YUMA, AZ — It may look like you're in the Sahara Desert as you drive on Interstate 8 just west of Yuma - but you're really much closer to home than what it may look like outside your window.
The Imperial Sand Dunes, while technically in California, are just a short drive from Yuma and have long been a staple of living in Southwest Arizona.
"I grew up here and lived here all my life," said Anthony Fernandez, a native of Yuma. "I like the sand dunes. They are beautiful."
Hollywood has also taken notice of how marvelous the dunes are; they've filmed some of our favorite all-time movies there, dating back more than a century!
Perhaps the most well-known being 1983's, "Star Wars: Return of the Jedi." Remember that epic battle scene on Jabba's barge? Historians say that was filmed in "the Dunes" as Yumans would call them.
And that's not all - other movies like Casablanca, Morocco, and more recent ones like Jarhead and Jumanji: The Next Level all reportedly shot scenes in the Dunes as well.
"A lot of times, since we are a smaller community, they kind of don't believe it," said Joe Teposte with Vist Yuma.
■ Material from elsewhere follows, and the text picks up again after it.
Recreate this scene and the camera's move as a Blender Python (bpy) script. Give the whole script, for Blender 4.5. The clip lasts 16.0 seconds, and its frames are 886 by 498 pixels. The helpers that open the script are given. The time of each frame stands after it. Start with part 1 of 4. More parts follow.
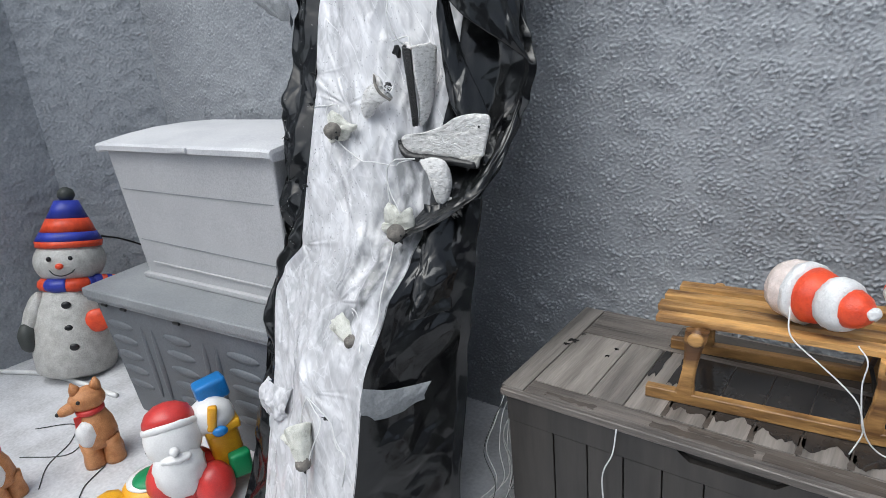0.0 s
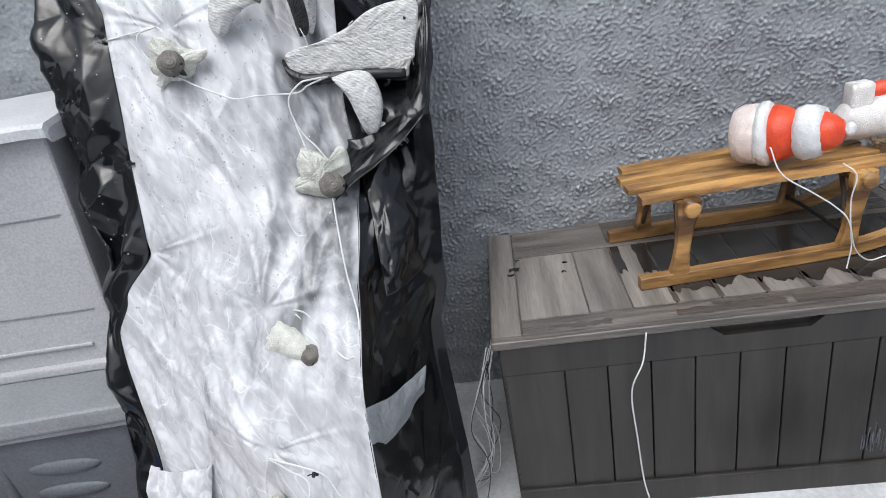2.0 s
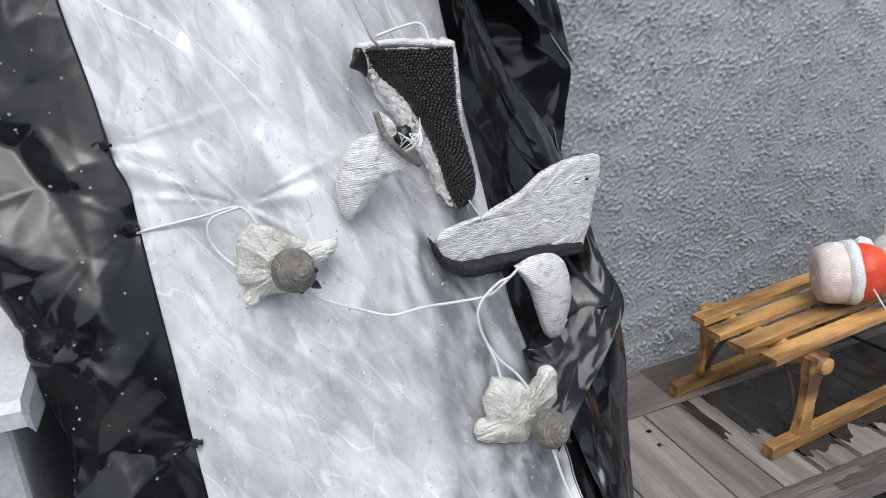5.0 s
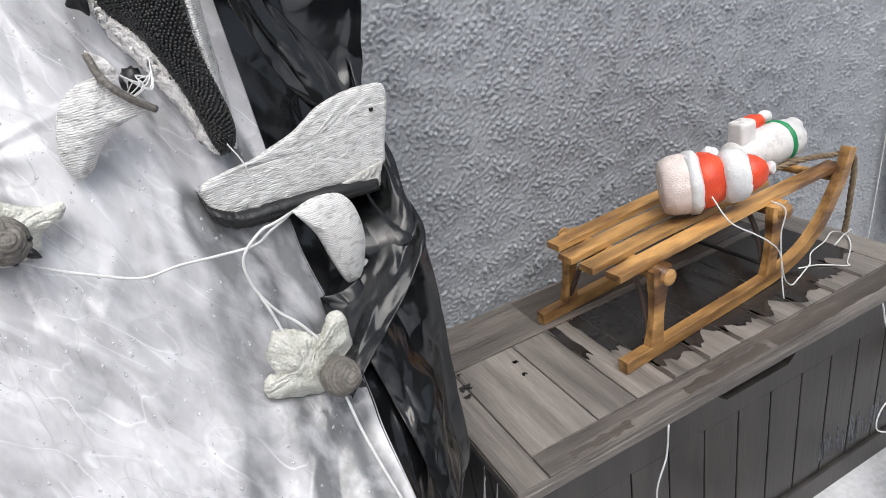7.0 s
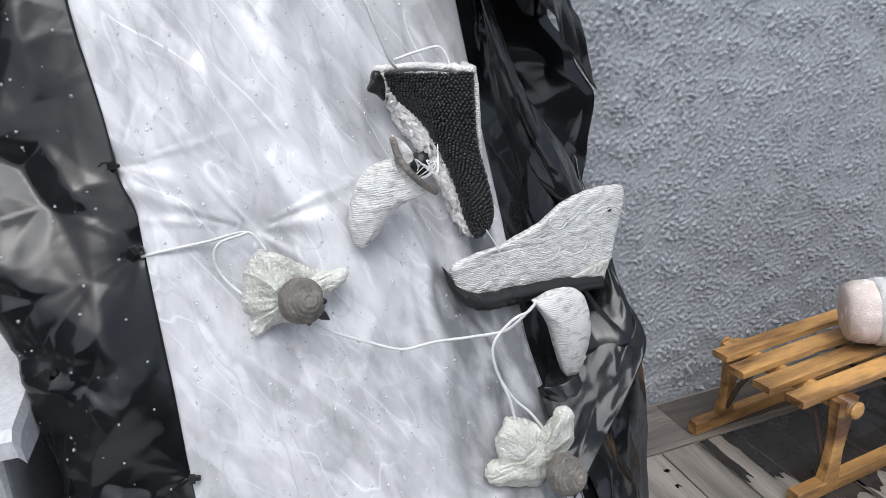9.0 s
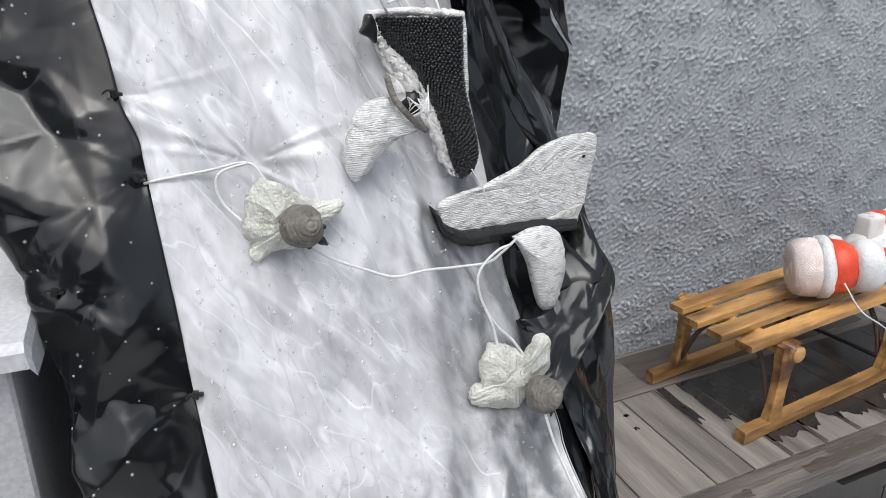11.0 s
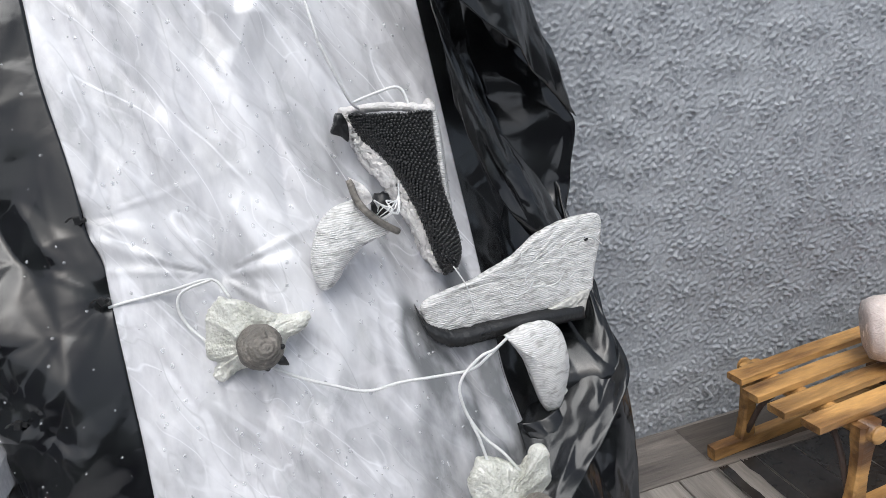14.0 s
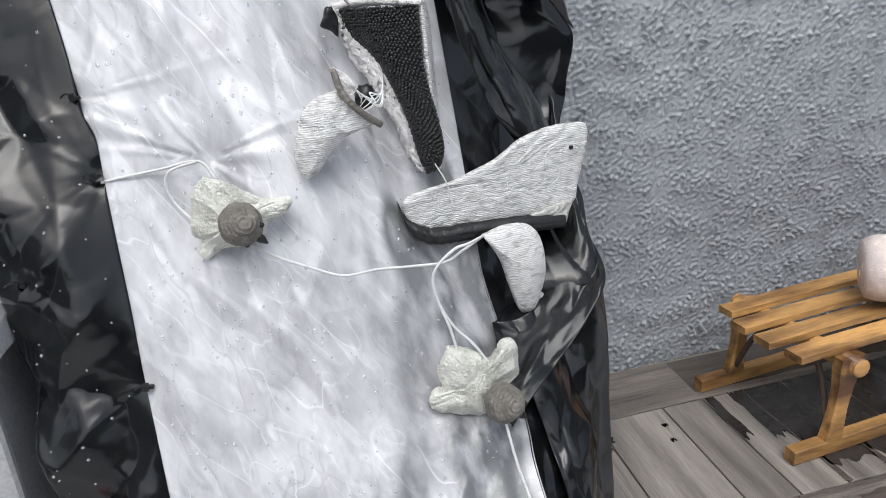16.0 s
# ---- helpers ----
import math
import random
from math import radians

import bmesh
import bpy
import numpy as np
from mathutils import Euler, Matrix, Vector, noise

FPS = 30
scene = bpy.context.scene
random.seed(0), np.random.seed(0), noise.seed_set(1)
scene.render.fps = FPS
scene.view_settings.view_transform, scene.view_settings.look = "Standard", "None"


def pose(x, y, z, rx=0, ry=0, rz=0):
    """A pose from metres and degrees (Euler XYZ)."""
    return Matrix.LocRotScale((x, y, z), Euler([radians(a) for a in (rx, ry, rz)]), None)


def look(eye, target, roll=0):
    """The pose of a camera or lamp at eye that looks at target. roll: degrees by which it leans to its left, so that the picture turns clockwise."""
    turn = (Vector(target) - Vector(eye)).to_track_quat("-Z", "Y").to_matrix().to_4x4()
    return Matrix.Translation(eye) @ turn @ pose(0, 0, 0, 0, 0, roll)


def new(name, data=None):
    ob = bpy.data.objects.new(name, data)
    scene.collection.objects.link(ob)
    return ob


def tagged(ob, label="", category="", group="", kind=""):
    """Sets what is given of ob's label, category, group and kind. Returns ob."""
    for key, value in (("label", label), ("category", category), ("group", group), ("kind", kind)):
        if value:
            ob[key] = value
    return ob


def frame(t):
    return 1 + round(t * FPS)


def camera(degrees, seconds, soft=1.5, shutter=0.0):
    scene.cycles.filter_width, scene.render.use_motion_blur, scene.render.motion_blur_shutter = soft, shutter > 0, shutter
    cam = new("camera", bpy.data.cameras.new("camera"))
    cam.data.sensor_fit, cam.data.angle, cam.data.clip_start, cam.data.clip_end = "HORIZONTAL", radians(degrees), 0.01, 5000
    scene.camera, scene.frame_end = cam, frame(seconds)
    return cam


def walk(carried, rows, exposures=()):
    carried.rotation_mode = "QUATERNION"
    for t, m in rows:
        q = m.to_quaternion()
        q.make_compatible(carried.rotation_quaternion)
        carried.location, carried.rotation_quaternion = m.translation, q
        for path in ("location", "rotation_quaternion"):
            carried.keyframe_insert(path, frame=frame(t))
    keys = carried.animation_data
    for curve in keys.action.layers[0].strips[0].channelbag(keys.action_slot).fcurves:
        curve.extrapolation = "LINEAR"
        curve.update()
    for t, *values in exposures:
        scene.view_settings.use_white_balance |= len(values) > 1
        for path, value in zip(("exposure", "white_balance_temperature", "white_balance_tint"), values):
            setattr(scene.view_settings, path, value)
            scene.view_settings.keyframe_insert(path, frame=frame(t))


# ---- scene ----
cam = camera(70.2, 16.0, soft=0.3)
PATH = [
    (0, (1.034, -2.197, 1.755), (-0.145, -0.729, 1.081), -5.7),
    (0.5, (0.898, -2.186, 1.722), (-0.178, -0.67, 0.983), -6.2),
    (1, (0.667, -2.273, 1.642), (-0.068, -0.556, 0.929), -6.6),
    (1.5, (0.457, -2.22, 1.56), (-0.122, -0.434, 0.871), -13.2),
    (2, (0.105, -2.116, 1.566), (-0.127, -0.319, 0.72), -10.6),
    (2.5, (-0.168, -2.171, 1.634), (-0.238, -0.34, 0.832), -10.1),
    (3, (-0.321, -2.148, 1.632), (0.033, -0.361, 0.806), -7.9),
    (3.5, (-0.482, -1.978, 1.627), (-0.026, -0.162, 0.923), -8.5),
    (4, (-0.626, -1.7, 1.7), (-0.069, 0.087, 0.997), -8.8),
    (4.2, (-0.645, -1.603, 1.728), (-0.066, 0.172, 1.011), -7.2),
    (6.3, (-0.529, -1.466, 1.742), (-0.021, 0.339, 1.046), -7.5),
    (6.5, (-0.482, -1.493, 1.715), (0.098, 0.265, 0.958), -9.1),
    (7, (-0.403, -1.548, 1.663), (0.271, 0.123, 0.795), -11.2),
    (7.3, (-0.385, -1.552, 1.658), (0.303, 0.119, 0.802), -11.8),
    (7.5, (-0.405, -1.543, 1.66), (0.223, 0.17, 0.841), -12.1),
    (8, (-0.444, -1.507, 1.69), (-0.002, 0.288, 0.926), -12.4),
    (8.5, (-0.49, -1.462, 1.723), (-0.072, 0.361, 1.016), -10.0),
    (8.7, (-0.56, -1.457, 1.744), (-0.121, 0.382, 1.092), -7.7),
    (10.8, (-0.737, -1.505, 1.705), (-0.054, 0.248, 1.027), -2.9),
    (11, (-0.698, -1.515, 1.7), (-0.07, 0.244, 0.987), -3.8),
    (11.5, (-0.55, -1.532, 1.672), (-0.056, 0.24, 0.887), -7.7),
    (12, (-0.489, -1.537, 1.64), (-0.067, 0.247, 0.842), -8.4),
    (12.5, (-0.497, -1.532, 1.654), (-0.094, 0.285, 0.923), -8.2),
    (13, (-0.516, -1.523, 1.675), (-0.158, 0.328, 1.008), -8.4),
    (13.5, (-0.504, -1.507, 1.698), (-0.111, 0.351, 1.07), -8.3),
    (14, (-0.512, -1.477, 1.757), (-0.12, 0.395, 1.176), -8.9),
    (14.5, (-0.511, -1.479, 1.748), (-0.117, 0.384, 1.136), -7.7),
    (15, (-0.481, -1.495, 1.727), (0.017, 0.332, 1.083), -6.9),
    (15.5, (-0.495, -1.506, 1.719), (-0.073, 0.353, 1.113), -7.0),
    (16, (-0.469, -1.539, 1.678), (-0.179, 0.307, 0.966), -7.1),
]
walk(cam, [(t, look(eye, target, roll)) for t, eye, target, roll in PATH],
     [(0, 0.32, 6120, 6), (0.5, 0.28, 6120, 6), (1.5, 0.48, 6120, 7), (2, 0.38, 6120, 7), (3, 0.34, 6120, 8), (4.2, 0.32, 6120, 8), (6.4, 0.29, 6300, 9), (7.4, 0.50, 6420, 9), (8.7, 0.32, 6120, 8), (11, 0.34, 6300, 8), (14, 0.34, 6250, 8), (16, 0.34, 6250, 8)])

scene.frame_start = 1

# ---- light: overcast daylight ----
world = bpy.data.worlds.new("overcast_sky")
scene.world = world
world.use_nodes = True
wn = world.node_tree
wn.nodes.clear()
sky = wn.nodes.new("ShaderNodeTexSky")
sky.sky_type = "NISHITA"
sky.sun_disc = False
sky.sun_elevation, sky.sun_rotation = radians(58), radians(200)
sky.air_density, sky.dust_density = 1.0, 4.0
veil = wn.nodes.new("ShaderNodeHueSaturation")
veil.inputs["Saturation"].default_value = 0.5
bg = wn.nodes.new("ShaderNodeBackground")
bg.inputs["Strength"].default_value = 0.14
wo = wn.nodes.new("ShaderNodeOutputWorld")
wn.links.new(sky.outputs["Color"], veil.inputs["Color"])
wn.links.new(veil.outputs["Color"], bg.inputs["Color"])
wn.links.new(bg.outputs["Background"], wo.inputs["Surface"])
sun = new("sun", bpy.data.lights.new("sun", "SUN"))
sun.data.energy, sun.data.angle, sun.data.color = 1.2, radians(40), (1.0, 0.98, 0.95)
sun.matrix_world = look((0.6, -2.6, 6.0), (0, 0, 0))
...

Teposte has lived in Yuma for most of his life and tells ABC15 the area's "movie magic" also brings plenty of visitors, especially during big Star Wars anniversaries.
"A lot of people do come down and they want to see the sites and they want to see the places these movies were done."
In addition to the tourists, it also brings the moviemakers themselves.
"They stay here, they eat here, they drive out there for filming...you've got the staff coming in, the actors coming in — it makes revenue for everything," Teposte said.
But it's not just the Dunes experiencing that movie magic: Rumor has it that Marilyn Monroe stayed in the Hotel San Carlos in downtown Yuma on her honeymoon with Joe DiMaggio!
There are even rumors John Wayne rode his horse into the lobby of the hotel!
Other films like Casablanca, Psycho, and Raiders of the Lost Ark also shot scenes in and around Yuma, according to historians. Not bad for a place some people have incorrectly labeled as just a "stopover" on the way to another, larger city.
"That's the misconception - they think it's just a pitstop or a go-between or restroom stop between San Diego and Phoenix and vice versa."
"This is just one of things that make our community that diamond in the rough," Teposte said.
Yuma's movie magic is something Fernandez knows all too well.
"My father was in the one of the movies," he said.
His father, who was a WWII veteran and POW, worked on a war movie in the 1940s that was filmed in the Dunes.
"He was part of the explosions where they would get shovels and throw dirt up into the air," Fernandez said.